- Task data:
§ §

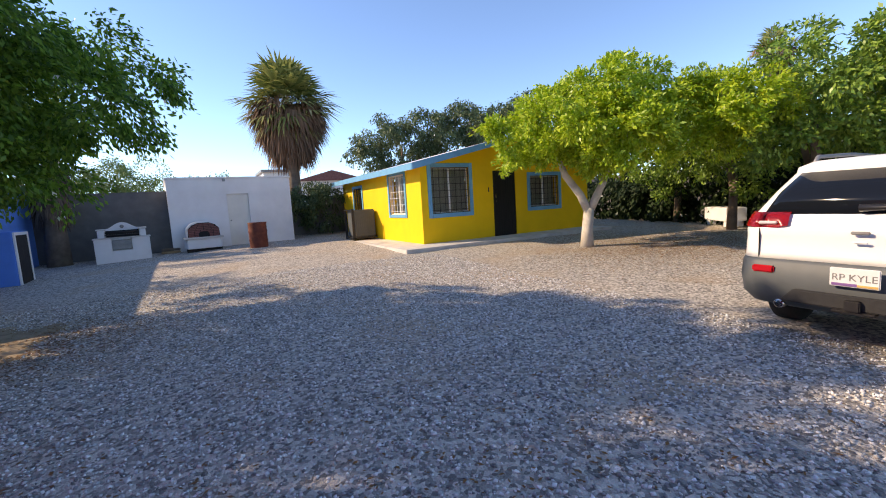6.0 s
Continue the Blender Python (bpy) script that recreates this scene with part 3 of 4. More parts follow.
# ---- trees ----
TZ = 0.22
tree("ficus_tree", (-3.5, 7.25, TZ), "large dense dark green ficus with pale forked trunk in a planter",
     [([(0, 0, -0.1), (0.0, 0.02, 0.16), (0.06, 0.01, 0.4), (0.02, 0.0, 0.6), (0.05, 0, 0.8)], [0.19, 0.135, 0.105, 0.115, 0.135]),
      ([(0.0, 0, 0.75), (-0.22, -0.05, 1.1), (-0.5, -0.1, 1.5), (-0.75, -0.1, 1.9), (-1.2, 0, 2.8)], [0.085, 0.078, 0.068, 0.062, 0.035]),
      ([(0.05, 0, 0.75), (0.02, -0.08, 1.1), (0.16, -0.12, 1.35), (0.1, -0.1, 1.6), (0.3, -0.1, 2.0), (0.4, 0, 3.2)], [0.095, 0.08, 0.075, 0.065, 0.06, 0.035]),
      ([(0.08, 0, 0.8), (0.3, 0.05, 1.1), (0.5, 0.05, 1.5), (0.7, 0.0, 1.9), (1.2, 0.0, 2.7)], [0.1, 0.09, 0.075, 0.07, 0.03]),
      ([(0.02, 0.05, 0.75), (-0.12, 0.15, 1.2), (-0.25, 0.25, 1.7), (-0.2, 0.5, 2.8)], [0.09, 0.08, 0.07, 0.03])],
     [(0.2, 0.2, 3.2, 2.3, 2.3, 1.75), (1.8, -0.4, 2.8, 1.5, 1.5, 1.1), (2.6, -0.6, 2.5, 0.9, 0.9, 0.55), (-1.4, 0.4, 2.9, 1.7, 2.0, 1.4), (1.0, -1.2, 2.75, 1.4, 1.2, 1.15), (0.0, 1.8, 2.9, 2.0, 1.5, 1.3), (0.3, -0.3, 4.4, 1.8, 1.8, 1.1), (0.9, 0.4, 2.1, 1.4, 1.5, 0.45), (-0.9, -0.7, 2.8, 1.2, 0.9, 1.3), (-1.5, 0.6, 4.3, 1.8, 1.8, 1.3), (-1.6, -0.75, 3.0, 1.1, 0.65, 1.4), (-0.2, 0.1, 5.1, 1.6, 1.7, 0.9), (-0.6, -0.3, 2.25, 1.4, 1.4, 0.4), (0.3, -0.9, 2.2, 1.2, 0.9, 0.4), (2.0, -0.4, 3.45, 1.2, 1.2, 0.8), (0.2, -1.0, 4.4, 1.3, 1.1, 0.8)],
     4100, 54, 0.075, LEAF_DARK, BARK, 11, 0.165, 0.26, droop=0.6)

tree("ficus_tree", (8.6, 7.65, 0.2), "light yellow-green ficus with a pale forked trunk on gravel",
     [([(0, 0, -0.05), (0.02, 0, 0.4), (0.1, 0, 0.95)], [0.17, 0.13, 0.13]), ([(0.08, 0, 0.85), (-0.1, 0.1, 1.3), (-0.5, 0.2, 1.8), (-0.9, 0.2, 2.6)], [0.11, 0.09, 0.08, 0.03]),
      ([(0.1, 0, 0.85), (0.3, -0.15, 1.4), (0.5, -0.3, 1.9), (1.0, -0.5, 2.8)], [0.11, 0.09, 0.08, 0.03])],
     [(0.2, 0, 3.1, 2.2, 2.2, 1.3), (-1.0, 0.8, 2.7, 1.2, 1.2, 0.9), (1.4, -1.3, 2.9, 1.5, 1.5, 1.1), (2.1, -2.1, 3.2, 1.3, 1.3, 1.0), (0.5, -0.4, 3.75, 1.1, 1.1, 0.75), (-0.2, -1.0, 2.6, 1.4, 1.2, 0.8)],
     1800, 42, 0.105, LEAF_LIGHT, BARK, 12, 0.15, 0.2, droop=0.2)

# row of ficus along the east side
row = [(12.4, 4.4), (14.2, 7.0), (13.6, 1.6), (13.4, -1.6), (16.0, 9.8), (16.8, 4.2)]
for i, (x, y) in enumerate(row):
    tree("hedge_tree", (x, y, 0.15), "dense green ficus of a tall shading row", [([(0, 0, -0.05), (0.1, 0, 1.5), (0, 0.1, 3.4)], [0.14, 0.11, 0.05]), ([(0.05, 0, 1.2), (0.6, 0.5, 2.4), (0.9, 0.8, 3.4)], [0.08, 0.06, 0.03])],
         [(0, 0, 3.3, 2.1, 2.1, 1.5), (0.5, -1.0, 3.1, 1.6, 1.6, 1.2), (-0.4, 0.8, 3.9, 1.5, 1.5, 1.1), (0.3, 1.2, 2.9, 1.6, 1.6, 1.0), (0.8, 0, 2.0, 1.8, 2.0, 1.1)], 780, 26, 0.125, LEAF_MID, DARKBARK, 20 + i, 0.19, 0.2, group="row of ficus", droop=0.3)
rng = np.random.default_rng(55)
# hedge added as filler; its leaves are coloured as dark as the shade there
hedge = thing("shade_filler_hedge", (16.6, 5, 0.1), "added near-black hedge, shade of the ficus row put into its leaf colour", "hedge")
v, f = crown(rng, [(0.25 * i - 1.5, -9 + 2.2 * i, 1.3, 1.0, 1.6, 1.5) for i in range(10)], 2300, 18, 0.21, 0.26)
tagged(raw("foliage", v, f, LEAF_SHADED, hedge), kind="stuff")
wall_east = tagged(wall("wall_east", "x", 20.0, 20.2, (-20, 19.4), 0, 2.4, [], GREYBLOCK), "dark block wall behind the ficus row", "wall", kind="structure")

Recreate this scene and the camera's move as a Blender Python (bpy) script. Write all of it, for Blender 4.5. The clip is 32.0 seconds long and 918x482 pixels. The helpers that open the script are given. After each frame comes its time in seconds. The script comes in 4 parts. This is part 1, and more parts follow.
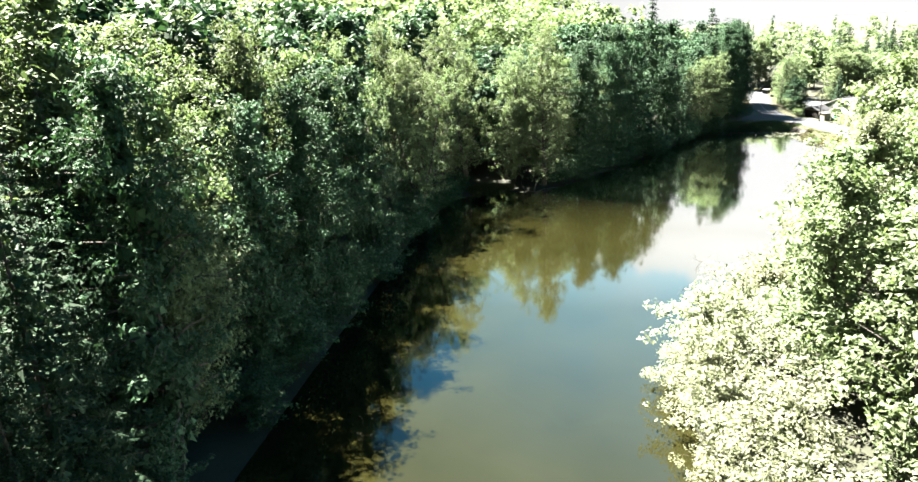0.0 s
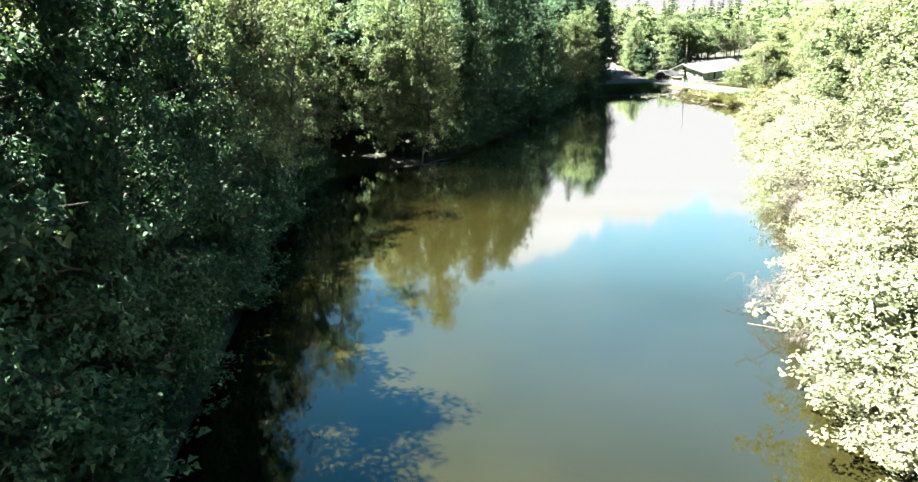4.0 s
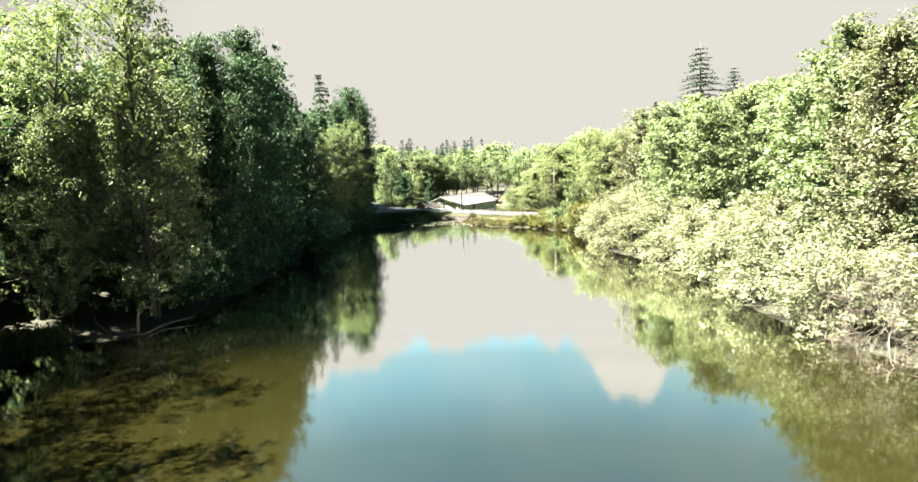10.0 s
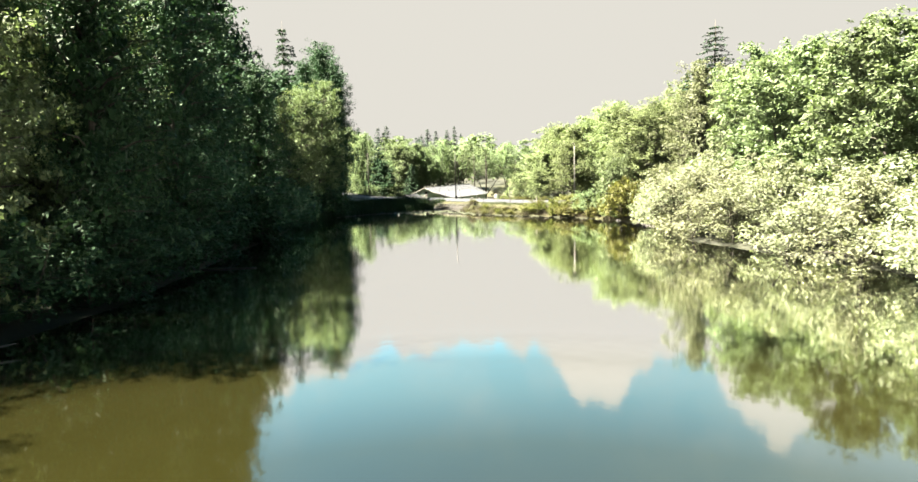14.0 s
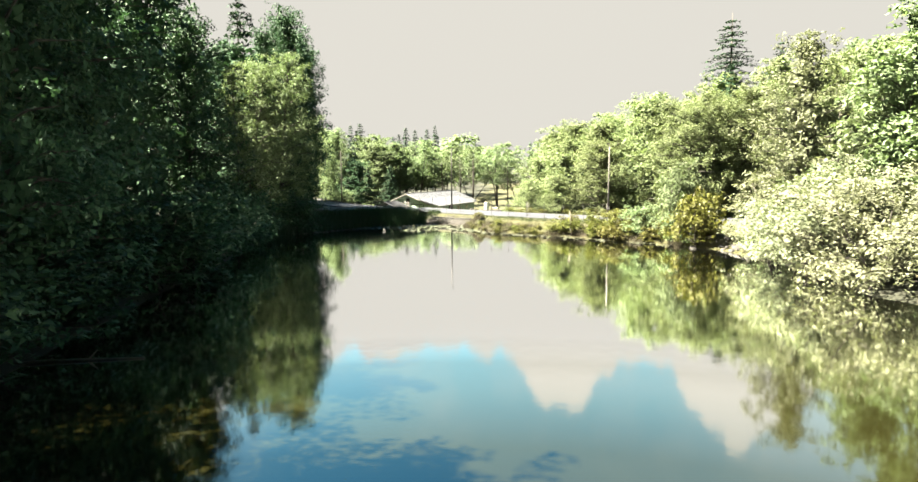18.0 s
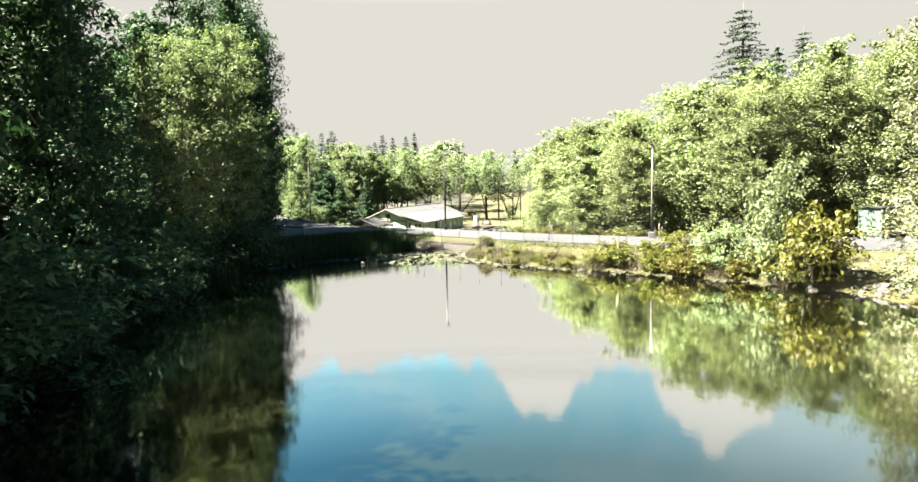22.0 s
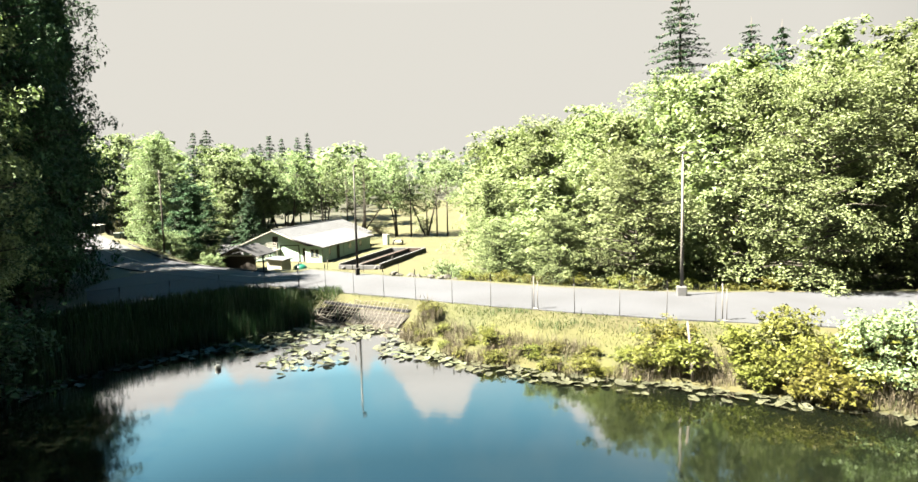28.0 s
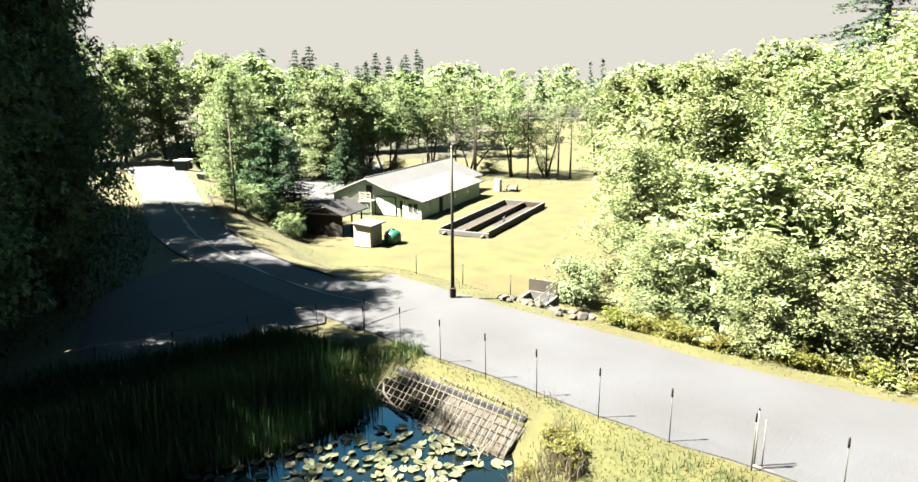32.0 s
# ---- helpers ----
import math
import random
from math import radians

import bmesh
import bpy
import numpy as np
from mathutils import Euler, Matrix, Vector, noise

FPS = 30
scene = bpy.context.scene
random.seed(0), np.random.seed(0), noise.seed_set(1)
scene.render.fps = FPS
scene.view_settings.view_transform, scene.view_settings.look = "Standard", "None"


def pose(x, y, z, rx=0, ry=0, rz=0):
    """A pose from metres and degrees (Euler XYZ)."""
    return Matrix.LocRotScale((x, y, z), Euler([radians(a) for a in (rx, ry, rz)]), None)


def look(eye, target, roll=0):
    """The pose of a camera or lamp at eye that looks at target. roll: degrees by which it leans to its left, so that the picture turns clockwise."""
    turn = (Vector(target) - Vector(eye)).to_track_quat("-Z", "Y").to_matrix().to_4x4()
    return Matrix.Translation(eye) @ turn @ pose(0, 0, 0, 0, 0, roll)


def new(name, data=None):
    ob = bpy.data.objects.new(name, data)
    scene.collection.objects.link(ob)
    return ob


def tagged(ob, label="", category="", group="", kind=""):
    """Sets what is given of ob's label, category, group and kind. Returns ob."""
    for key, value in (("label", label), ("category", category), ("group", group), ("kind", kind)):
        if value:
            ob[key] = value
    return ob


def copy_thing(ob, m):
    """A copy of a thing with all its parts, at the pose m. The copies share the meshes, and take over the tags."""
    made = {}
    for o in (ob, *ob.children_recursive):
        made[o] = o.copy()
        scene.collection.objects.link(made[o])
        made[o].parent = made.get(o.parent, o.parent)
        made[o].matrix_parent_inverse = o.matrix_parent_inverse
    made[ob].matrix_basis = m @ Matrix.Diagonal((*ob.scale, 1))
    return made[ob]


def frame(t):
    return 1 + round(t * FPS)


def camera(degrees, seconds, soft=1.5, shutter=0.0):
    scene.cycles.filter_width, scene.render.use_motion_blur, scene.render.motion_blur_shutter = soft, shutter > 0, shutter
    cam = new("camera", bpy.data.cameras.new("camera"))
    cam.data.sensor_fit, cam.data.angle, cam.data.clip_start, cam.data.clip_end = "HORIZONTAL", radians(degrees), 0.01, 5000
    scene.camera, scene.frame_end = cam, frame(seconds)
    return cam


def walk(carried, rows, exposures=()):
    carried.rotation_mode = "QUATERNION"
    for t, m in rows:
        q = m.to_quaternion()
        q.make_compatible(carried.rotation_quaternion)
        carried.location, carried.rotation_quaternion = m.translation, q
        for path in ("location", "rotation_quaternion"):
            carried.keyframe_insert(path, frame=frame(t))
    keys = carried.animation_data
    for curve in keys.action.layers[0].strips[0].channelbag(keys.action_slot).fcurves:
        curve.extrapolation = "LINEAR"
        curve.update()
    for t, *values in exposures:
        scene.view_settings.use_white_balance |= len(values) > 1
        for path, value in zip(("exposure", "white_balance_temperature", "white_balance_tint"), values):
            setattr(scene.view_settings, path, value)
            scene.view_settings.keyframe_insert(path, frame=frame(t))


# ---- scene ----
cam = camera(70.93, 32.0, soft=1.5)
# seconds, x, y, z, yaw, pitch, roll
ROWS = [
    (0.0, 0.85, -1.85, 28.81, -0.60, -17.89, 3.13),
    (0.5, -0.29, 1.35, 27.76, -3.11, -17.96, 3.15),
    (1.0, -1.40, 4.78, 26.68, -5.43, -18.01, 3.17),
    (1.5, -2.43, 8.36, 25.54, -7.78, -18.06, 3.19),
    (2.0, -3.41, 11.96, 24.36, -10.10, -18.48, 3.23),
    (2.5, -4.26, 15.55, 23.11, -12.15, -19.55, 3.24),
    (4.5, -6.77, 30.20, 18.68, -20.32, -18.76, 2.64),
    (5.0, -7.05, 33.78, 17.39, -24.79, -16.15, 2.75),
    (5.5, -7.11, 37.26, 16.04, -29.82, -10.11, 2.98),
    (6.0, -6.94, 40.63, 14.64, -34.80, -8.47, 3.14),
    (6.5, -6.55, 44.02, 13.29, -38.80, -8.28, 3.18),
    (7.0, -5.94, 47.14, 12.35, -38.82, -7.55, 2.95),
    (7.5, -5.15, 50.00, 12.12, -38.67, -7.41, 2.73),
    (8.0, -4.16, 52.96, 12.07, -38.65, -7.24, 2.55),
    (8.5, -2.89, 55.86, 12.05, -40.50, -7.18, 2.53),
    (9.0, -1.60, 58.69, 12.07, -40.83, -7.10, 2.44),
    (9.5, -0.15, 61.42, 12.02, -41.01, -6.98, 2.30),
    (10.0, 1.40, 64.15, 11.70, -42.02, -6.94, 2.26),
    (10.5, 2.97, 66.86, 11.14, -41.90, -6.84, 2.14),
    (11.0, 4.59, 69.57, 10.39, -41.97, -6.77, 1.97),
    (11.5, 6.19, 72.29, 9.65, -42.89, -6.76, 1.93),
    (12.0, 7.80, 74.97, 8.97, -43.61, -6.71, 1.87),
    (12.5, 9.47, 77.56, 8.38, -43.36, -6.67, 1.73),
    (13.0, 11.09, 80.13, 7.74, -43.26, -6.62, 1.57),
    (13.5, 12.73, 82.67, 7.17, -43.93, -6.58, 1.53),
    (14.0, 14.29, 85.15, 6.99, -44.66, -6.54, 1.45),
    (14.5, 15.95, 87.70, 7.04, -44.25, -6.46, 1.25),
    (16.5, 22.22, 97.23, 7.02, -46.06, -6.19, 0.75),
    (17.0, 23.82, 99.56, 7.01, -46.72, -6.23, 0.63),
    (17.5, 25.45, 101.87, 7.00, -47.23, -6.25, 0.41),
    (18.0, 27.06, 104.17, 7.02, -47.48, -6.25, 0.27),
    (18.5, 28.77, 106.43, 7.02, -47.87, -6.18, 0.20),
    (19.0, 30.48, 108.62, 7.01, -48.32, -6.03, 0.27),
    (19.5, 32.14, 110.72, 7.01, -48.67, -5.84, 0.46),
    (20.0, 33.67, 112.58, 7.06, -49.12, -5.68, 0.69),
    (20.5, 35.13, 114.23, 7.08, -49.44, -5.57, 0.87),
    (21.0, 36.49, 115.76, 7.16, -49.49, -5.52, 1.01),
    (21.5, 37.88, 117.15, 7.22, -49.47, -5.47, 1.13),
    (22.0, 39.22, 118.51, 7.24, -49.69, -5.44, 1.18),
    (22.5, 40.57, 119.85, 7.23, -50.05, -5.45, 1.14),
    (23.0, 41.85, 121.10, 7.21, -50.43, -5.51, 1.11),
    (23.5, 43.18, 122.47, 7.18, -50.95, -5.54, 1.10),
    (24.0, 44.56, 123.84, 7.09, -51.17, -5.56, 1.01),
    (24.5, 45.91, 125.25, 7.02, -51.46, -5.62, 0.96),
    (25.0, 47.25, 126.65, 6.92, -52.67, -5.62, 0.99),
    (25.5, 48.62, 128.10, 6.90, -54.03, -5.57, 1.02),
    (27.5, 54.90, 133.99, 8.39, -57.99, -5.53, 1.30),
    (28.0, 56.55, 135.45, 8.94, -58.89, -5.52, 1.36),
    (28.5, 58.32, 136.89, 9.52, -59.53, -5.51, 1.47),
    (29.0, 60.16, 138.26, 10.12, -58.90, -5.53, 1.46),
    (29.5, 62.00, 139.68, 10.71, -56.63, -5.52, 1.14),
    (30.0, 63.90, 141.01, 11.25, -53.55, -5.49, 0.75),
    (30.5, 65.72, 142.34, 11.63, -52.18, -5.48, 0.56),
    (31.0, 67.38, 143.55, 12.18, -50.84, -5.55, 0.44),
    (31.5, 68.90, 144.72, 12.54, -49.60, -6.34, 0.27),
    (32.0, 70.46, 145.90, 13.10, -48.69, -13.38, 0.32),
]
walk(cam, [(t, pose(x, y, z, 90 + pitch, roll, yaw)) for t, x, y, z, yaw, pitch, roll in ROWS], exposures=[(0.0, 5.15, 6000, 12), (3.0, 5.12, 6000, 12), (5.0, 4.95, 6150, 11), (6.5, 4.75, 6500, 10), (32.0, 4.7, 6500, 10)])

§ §

- The exercise: With the first line being the one containing "carried.location, carried.rotation_quaternion = m.translation, q" and the last line the one containing "keys = carried.animation_data", transcribe exactly the lines above that fall in that range.

- Full output:
        carried.location, carried.rotation_quaternion = m.translation, q
        for path in ("location", "rotation_quaternion"):
            carried.keyframe_insert(path, frame=frame(t))
    keys = carried.animation_data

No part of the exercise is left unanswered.